Lepp Farm Market in Abbotsford is holding a contest to win a $25 gift certificate.
To enter, find the related post on the Abbotsford News Facebook page and then comment with one ingredient and #BetterWhenShared.
Only one entry is permitted per person, but you can double your entry by sharing the contest with friends.
The contest ends at noon on Friday, Dec. 4.
The recipe below is featured on Lepp Farm Market’s website and is a featured page in the Abbotsford News’ My City publication from Nov. 20.
Better than Takeout Beef and Broccoli
Provided by Lepp Farm Market
This dish was so flavourful Rob had me make it twice in one week.
Ingredients:
1 lb Lepp’s flank steak, cut into 2” wide strips with the grain, then sliced across the grain into 1/8” thick slices
3 tbsp soy sauce
1 tbsp dry sherry or mirin (I have also used a white balsamic vinegar)

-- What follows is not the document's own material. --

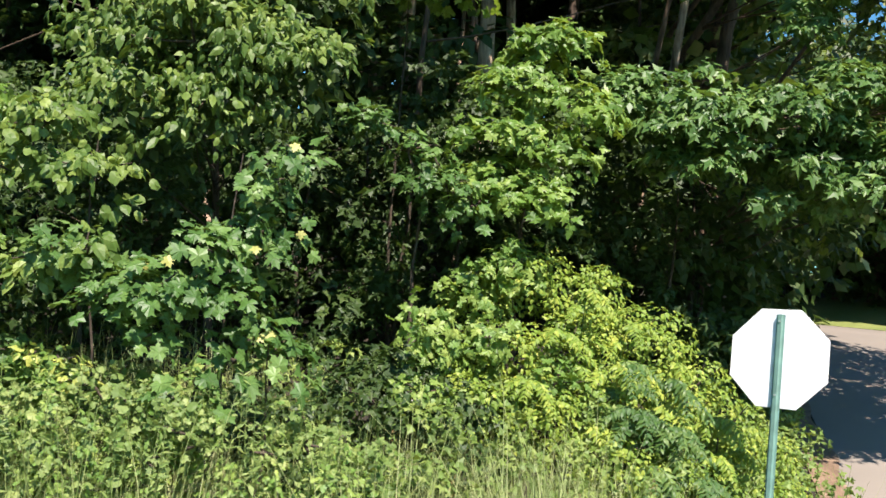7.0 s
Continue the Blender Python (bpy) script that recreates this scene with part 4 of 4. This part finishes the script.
def compound_leaf(owner, start, way, length, rng, leaflet, mat, pairs=10, droop=0.8):
    """A feather-shaped leaf: a drooping rib with leaflets in pairs."""
    way = np.array(way, float)
    way /= np.linalg.norm(way)
    side = np.cross(way, [0, 0, 1.0])
    side /= np.linalg.norm(side) + 1e-9
    pts = [np.array(start) + way * length * u + np.array([0, 0, -droop * length * u * u]) for u in np.linspace(0, 1, 9)]
    v, f = tube(pts, list(np.linspace(0.004, 0.0015, 9)), 4)
    frond = mesh_object("frond", v, f, mat, owner, smooth=True)
    P, N, T, S = [], [], [], []
    for i in range(pairs):
        u = 0.16 + 0.82 * i / (pairs - 1)
        c = np.array(start) + way * length * u + np.array([0, 0, -droop * length * u * u])
        along = way + np.array([0, 0, -2 * droop * u])
        for s in (-1, 1):
            t = side * s + along * 0.45 + np.array([0, 0, -0.35 - 5 * max(0, leaflet - 0.09) * 8]) + rng.normal(0, 0.1, 3)
            P.append(c)
            T.append(t)
            N.append(np.array([0, -0.55, 0.8]) + side * s * 0.3 + rng.normal(0, 0.15, 3))
            S.append(leaflet * (0.65 + 0.5 * math.sin(math.pi * min(1, 0.15 + u * 0.85))))
    v, f = leaf_mesh(LANCE if leaflet > 0.09 else LEAFLET, np.array(P), frames_of(np.array(N), np.array(T)), np.array(S))
    mesh_object("leaflet", v, f, mat, frond, kind="stuff")
    return frond


def sumac(label, base, tops, seed, mat, length=0.45, leaflet=0.10, per=7):
    rng = np.random.default_rng(seed)
    base = (base[0], base[1], float(ground_z(base[0], base[1])) - 0.05)
    owner = thing("sumac_shrub", base, label, "shrub")
    for top in tops:
        pts = stem_points((base[0] + rng.normal(0, 0.15), base[1] + rng.normal(0, 0.1), base[2]), top, rng, 7, 0.05)
        v, f = tube(pts, list(np.linspace(0.009, 0.004, 7)), 6)
        mesh_object("stem", v, f, LEAF_SUMAC, owner, smooth=True)
        for k in range(per):
            a = rng.uniform(-2.9, 0.2) if k else -1.2
            at = pts[-1] * 1.0 if k < 3 else pts[-1] + (pts[3] - pts[-1]) * rng.uniform(0.1, 0.9)
            compound_leaf(owner, at, (math.cos(a), math.sin(a), rng.uniform(0.1, 0.7)), length * rng.uniform(0.75, 1.15), rng, leaflet, mat)
    return owner


sumac("sumac with drooping feather-shaped leaves beside the golden shrub", (-4.9, 7.6), [(-4.75, 7.2, 2.45), (-5.15, 7.2, 2.3), (-4.6, 7.0, 1.9), (-5.1, 7.0, 1.75), (-4.5, 6.8, 1.35), (-5.5, 7.3, 2.4), (-4.9, 6.8, 1.25), (-4.35, 6.9, 1.65)], 70, LEAF_SUMAC_SUN, 0.37, 0.112, 5)
sumac("young sumac with fine blue-green feathery leaves on the vine mound", (1.2, 9.9), [(1.04, 9.70, 1.75), (1.37, 9.60, 1.64), (1.12, 9.40, 1.40), (1.45, 9.40, 1.29), (1.21, 9.20, 1.02), (1.57, 9.20, 0.97)], 71, LEAF_SUMAC, 0.40, 0.085, 8)


sumac("yellow-green plants with feathery leaves drooping over the vine mound", (0.9, 10.2), [(0.75, 10.0, 2.30), (1.15, 10.2, 2.05), (1.55, 10.1, 1.75), (1.85, 9.9, 1.35), (0.55, 9.8, 1.95), (0.95, 9.7, 1.70), (1.35, 9.6, 1.45), (1.75, 9.6, 1.05), (0.30, 9.5, 1.55), (0.75, 9.4, 1.25), (2.05, 10.0, 1.10)], 72, LEAF_VINE, 0.34, 0.075, 9)


# ---------------------------------------------------------------- small growth
def dead_stems(at, seed, count=9, high=0.75):
    rng = np.random.default_rng(seed)
    base = (at[0], at[1], float(ground_z(at[0], at[1])))
    owner = thing("dead_stalk", base, "bare bleached stalks of a dead weed", "dead plant", "dead stalks")
    for _ in range(count):
        a, h = rng.uniform(0, 6.28), high * rng.uniform(0.7, 1.25)
        end = (base[0] + 0.28 * math.cos(a), base[1] + 0.12 * math.sin(a), base[2] + h)
        p = stem_points((base[0] + rng.normal(0, 0.05), base[1] + rng.normal(0, 0.04), base[2]), end, rng, 6, 0.07)
        v, f = tube(p, list(np.linspace(0.0045, 0.0018, 6)), 5)
        mesh_object("stalk", v, f, DRY, owner, smooth=True)
        for k in (3, 4):
            e = p[k] + rng.normal(0, 0.07, 3) + (0, 0, 0.08)
            v, f = tube(stem_points(p[k], e, rng, 4, 0.08), [0.0025, 0.002, 0.0016, 0.001], 4)
            mesh_object("side_twig", v, f, DRY, owner, smooth=True)


def aster(at, petal, label, seed, wide=0.014):
    """A small daisy-like flower on its stalk."""
    rng = np.random.default_rng(seed)
    g = float(ground_z(at[0], at[1]))
    owner = thing("wild_aster", (at[0], at[1], g), label, "flower", "flowers on the bank")
    v, f = tube(stem_points((at[0], at[1], g), at, rng, 5, 0.04), [0.003] * 5, 5)
    mesh_object("stalk", v, f, TWIG, owner, smooth=True)
    face = (TO_SUN + Vector((0, -0.6, 0)) + Vector(rng.normal(0, 0.2, 3))).normalized()
    side = face.orthogonal().normalized()
    P, N, T = [], [], []
    for k in range(12):
        w = k * math.pi / 6
        T.append(side * math.cos(w) + face.cross(side) * math.sin(w))
        N.append(face + T[-1] * 0.15)
        P.append(Vector(at) + T[-1] * 0.004)
    v, f = leaf_mesh(SLIM, np.array(P), frames_of(np.array(N), np.array(T)), np.full(12, wide))
    mesh_object("petals", v, f, petal, owner, kind="stuff")
    bm = bmesh.new()
    bmesh.ops.create_icosphere(bm, subdivisions=1, radius=0.007, matrix=Matrix.Translation(Vector(at) + face * 0.003))
    part("eye", bm, SIGN_YELLOW, owner, "", True)


aster((-2.97, 6.90, 1.27), PETAL, "pale lilac daisy-like wild flower among weeds", 90)
aster((-2.97, 6.85, 1.21), PETAL, "pale lilac daisy-like wild flower among weeds", 91)
aster((-2.82, 6.80, 1.22), PETAL, "pale lilac daisy-like wild flower among weeds", 92)
aster((-2.76, 6.80, 1.23), PETAL, "pale lilac daisy-like wild flower among weeds", 93)
aster((-2.73, 6.80, 1.21), PETAL, "pale lilac daisy-like wild flower among weeds", 94)
aster((-2.81, 6.75, 1.18), PETAL, "pale lilac daisy-like wild flower among weeds", 95)
aster((-3.06, 6.90, 1.26), PETAL, "pale lilac daisy-like wild flower among weeds", 96)
aster((-0.70, 9.20, 1.37), PETAL_WHITE, "small white wild flower on the vine mound", 100, 0.010)
aster((-0.62, 9.20, 1.36), PETAL_WHITE, "small white wild flower on the vine mound", 101, 0.010)
aster((-0.59, 9.00, 1.16), PETAL_WHITE, "small white wild flower on the vine mound", 102, 0.010)
aster((-0.34, 9.60, 1.59), PETAL_WHITE, "small white wild flower on the vine mound", 103, 0.010)
dead_stems((-1.61, 7.30), 1)
dead_stems((-1.44, 7.30), 2)
dead_stems((-1.33, 7.20), 3)
dead_stems((-2.96, 7.00), 4)
dead_stems((-4.63, 6.70), 5)


def pale_leaf(at, size, seed):
    """A young yellow leaf at a shoot's tip."""
    rng = np.random.default_rng(seed)
    me = bpy.data.meshes.get("young_leaf") or bpy.data.meshes.new("young_leaf")
    if not me.vertices:
        me.from_pydata(MAPLE_NEAR[0].tolist(), [], MAPLE_NEAR[1].tolist())
        me.materials.append(YOUNG)
    ob = new("young_leaf", me)
    ob.parent, ob.matrix_parent_inverse = FRONT, Matrix.Translation(FRONT.location).inverted()
    r = frames_of(np.array([[0.2, -0.8, 0.6]]) + rng.normal(0, 0.2, (1, 3)), np.array([[0.1, -0.2, -0.8]]) + rng.normal(0, 0.4, (1, 3)))[0] * size
    r = r * 0.8
    ob.matrix_basis = Matrix([list(r[k]) + [at[k]] for k in range(3)] + [[0, 0, 0, 1]])


YOUNG = leaf_material("young_leaf", (0.26, 0.28, 0.06), (0.34, 0.35, 0.09), (0.44, 0.42, 0.15), (0.5, 0.5, 0.1), 0.5)
pale_leaf((-1.38, 7.35, 1.87), 0.10, 0)
pale_leaf((-1.41, 7.35, 1.83), 0.07, 1)
pale_leaf((-1.51, 7.40, 2.64), 0.08, 2)
pale_leaf((-1.51, 7.40, 2.59), 0.06, 3)
pale_leaf((-1.50, 7.35, 2.33), 0.08, 4)
pale_leaf((-1.96, 7.25, 2.23), 0.09, 5)
pale_leaf((-2.08, 7.25, 2.18), 0.06, 6)
pale_leaf((-1.31, 7.30, 2.92), 0.08, 7)
pale_leaf((-1.26, 7.40, 2.44), 0.07, 8)
pale_leaf((-4.02, 7.90, 2.74), 0.09, 9)
pale_leaf((-3.33, 7.80, 2.77), 0.08, 10)
pale_leaf((-3.17, 7.80, 2.75), 0.06, 11)


# ---------------------------------------------------------------- signs
def octagon_sign():
    c = Vector((2.14, 9.29, 1.9))
    upv = Vector((0.033, 0.07, 0.997)).normalized()
    right = Vector((0.76, -0.65, 0.017))
    right = (right - upv * right.dot(upv)).normalized()
    face = right.cross(upv)
    base = c - upv * 1.95
    g = float(ground_z(base.x, base.y))
    owner = thing("stop_sign", (base.x, base.y, g), "octagonal road sign, plain white back, on a green post", "road sign")
    m = Matrix((right, upv, face)).transposed().to_4x4()
    m.translation = c
    bm = bmesh.new()
    r = 0.375 / math.cos(math.pi / 8)
    ring = [bm.verts.new((r * math.cos(math.pi / 8 + k * math.pi / 4), r * math.sin(math.pi / 8 + k * math.pi / 4), -0.004)) for k in range(8)]
    face0 = bm.faces.new(ring)
    up = bmesh.ops.extrude_face_region(bm, geom=[face0])
    bmesh.ops.translate(bm, verts=[e for e in up["geom"] if isinstance(e, bmesh.types.BMVert)], vec=(0, 0, 0.005))
    bmesh.ops.bevel(bm, geom=[e for e in bm.edges], offset=0.0012, segments=1, affect="EDGES")
    bmesh.ops.transform(bm, matrix=m, verts=bm.verts)
    part("panel", bm, SIGN_WHITE, owner, "plain white aluminium back of the panel")
    # the post: a ribbed channel
    prof = [(-0.034, 0.004), (-0.030, 0.004), (-0.020, 0.006), (-0.014, 0.030), (0.014, 0.030), (0.020, 0.006), (0.030, 0.004), (0.034, 0.004), (0.034, 0.001), (0.018, 0.003), (0.011, 0.026), (-0.011, 0.026), (-0.018, 0.003), (-0.034, 0.001)]
    bm = bmesh.new()
    lo = [bm.verts.new((x, -2.15, z)) for x, z in prof]
    hi = [bm.verts.new((x, 0.335, z)) for x, z in prof]
    for k in range(len(prof)):
        j = (k + 1) % len(prof)
        bm.faces.new((lo[k], lo[j], hi[j], hi[k]))
    bm.faces.new(hi)
    bmesh.ops.transform(bm, matrix=m, verts=bm.verts)
    post = part("post", bm, POST_GREEN, owner, "green-painted steel channel post")
    for h in (0.28, -0.28):
        bm = bmesh.new()
        bmesh.ops.create_cone(bm, cap_ends=True, segments=6, radius1=0.009, radius2=0.008, depth=0.008, matrix=m @ Matrix.Translation((0, h, 0.034)))
        part("bolt", bm, STEEL, owner)


def school_sign():
    base = Vector((11.19, 19.94, 0))
    base.z = float(ground_z(base.x, base.y)) + 0.02
    top = 1.96
    owner = thing("warning_sign", base, "faded yellow five-sided warning sign with plaque on a leaning brown post", "road sign")
    lean = Matrix.Translation(base) @ Matrix.Rotation(radians(-14), 4, "Z") @ Matrix.Rotation(radians(-8), 4, "Y")

    def slab(name, pts, z0, z1, mat, label="", parent=owner):
        bm = bmesh.new()
        v0 = [bm.verts.new((x, z0, z)) for x, z in pts]
        v1 = [bm.verts.new((x, z1, z)) for x, z in pts]
        bm.faces.new(v0[::-1]), bm.faces.new(v1)
        for k in range(len(pts)):
            j = (k + 1) % len(pts)
            bm.faces.new((v0[k], v0[j], v1[j], v1[k]))
        bmesh.ops.recalc_face_normals(bm, faces=bm.faces)
        bmesh.ops.transform(bm, matrix=lean, verts=bm.verts)
        return part(name, bm, mat, parent, label)

    slab("post", [(-0.04, -0.3), (0.04, -0.3), (0.04, top - 0.1), (-0.04, top - 0.1)], 0.0, 0.06, POST_BROWN, "rusty brown post")
    w = 0.33
    slab("panel", [(-w, top - 0.60), (w, top - 0.60), (w, top - 0.30), (0, top), (-w, top - 0.30)], -0.012, -0.004, SIGN_YELLOW, "yellow five-sided panel")
    slab("plaque", [(-0.23, top - 1.02), (0.23, top - 1.02), (0.23, top - 0.63), (-0.23, top - 0.63)], -0.012, -0.004, SIGN_YELLOW, "yellow rectangular plaque")
    for x in (-0.12, 0.08):
        slab("mark", [(x - 0.05, top - 0.44), (x + 0.05, top - 0.44), (x + 0.03, top - 0.22), (x - 0.03, top - 0.22)], -0.016, -0.0125, SIGN_BLACK, "plain dark mark")


octagon_sign()
school_sign()

rock_at = (11.0, 18.6)
rng_rock = np.random.default_rng(3)
bm = bmesh.new()
bmesh.ops.create_icosphere(bm, subdivisions=3, radius=0.32)
for v in bm.verts:
    k = 1 + 0.25 * noise.noise(v.co * 4)
    v.co = Vector((v.co.x * 1.2, v.co.y, v.co.z * 0.7)) * k
bmesh.ops.translate(bm, verts=bm.verts, vec=(rock_at[0], rock_at[1], float(ground_z(*rock_at)) + 0.12))
tagged(part("rock", bm, ROCK, None, "", True), "pale rough boulder at the edge of the road", "rock")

1 tsp sambal Oelek or sriracha
2 tbsp Lepp’s chicken broth or 1/2 tsp Major chicken base mixed with 2 tbsp hot water
5 tbsp oyster sauce
1 tbsp light brown sugar
1 tsp toasted sesame oil
1 tbsp cornstarch
1/2 tsp salt
1/2 tsp pepper
4 cloves minced garlic
3 tbsp peanut oil or vegetable oil
1/3 cup water
1” piece fesh ginger, minced (about 1 tbsp). My favourite tip: Store ginger in the freezer and grate frozen with a microplane or small grater.
3.5-4 cups broccoli florets, trimmed, peeled, and cut on into 1/8” thick slices
1 small red bell pepper, cored, seeded, and cut into 1/4” pieces
3 medium green onions, sliced 1/2” thick on diagonal
Directions:
Combine beef and soy sauce in medium bowl; refrigerate at least 10 minutes or up to one hour, stirring once. Meanwhile, whisk sherry, sambal oelek, chicken broth, oyster sauce, brown sugar, sesame oil, cornstarch and salt and pepper in measuring cup. Combine garlic, ginger, and 1 1/2 tsp. oil separately.
Drain beef and discard liquid. Heat 1 1/2 tsp. peanut oil in 12” non-stick skillet over high heat. Add half of beef to skillet and break up clumps; cook, without stirring, for one minute, then stir and cook until beef is browned, about 30 seconds (it will cook more in the sauce). Don’t overcook or it won’t be as tender!
Transfer beef to plate and cover to keep warm. Heat 1 1/2 tsp. peanut oil in skillet, and repeat with remaining beef. It’s important not to crowd the beef so that it sears, rather than steams. Take the time to do it in two batches.
Add 1 tbsp. oil to now-empty skillet; heat until just smoking. Add broccoli and red pepper and cook 30 seconds; add water, cover pan, and lower heat to medium. Steam broccoli and peppers until tender-crisp about two minutes.
Push the broccoli to the sides of the pan and add the garlic/ginger/oil to the center of the pan, mashing the mixture with a spoon, until fragrant, about 15 to 20 seconds, then stir the mixture into the broccoli.
Return beef to skillet and toss to combine. Whisk sauce to recombine, then add to skillet; cook, stirring constantly, until sauce is thickened and evenly distributed, about 30 seconds. Transfer to serving platter, sprinkle with scallions, and serve.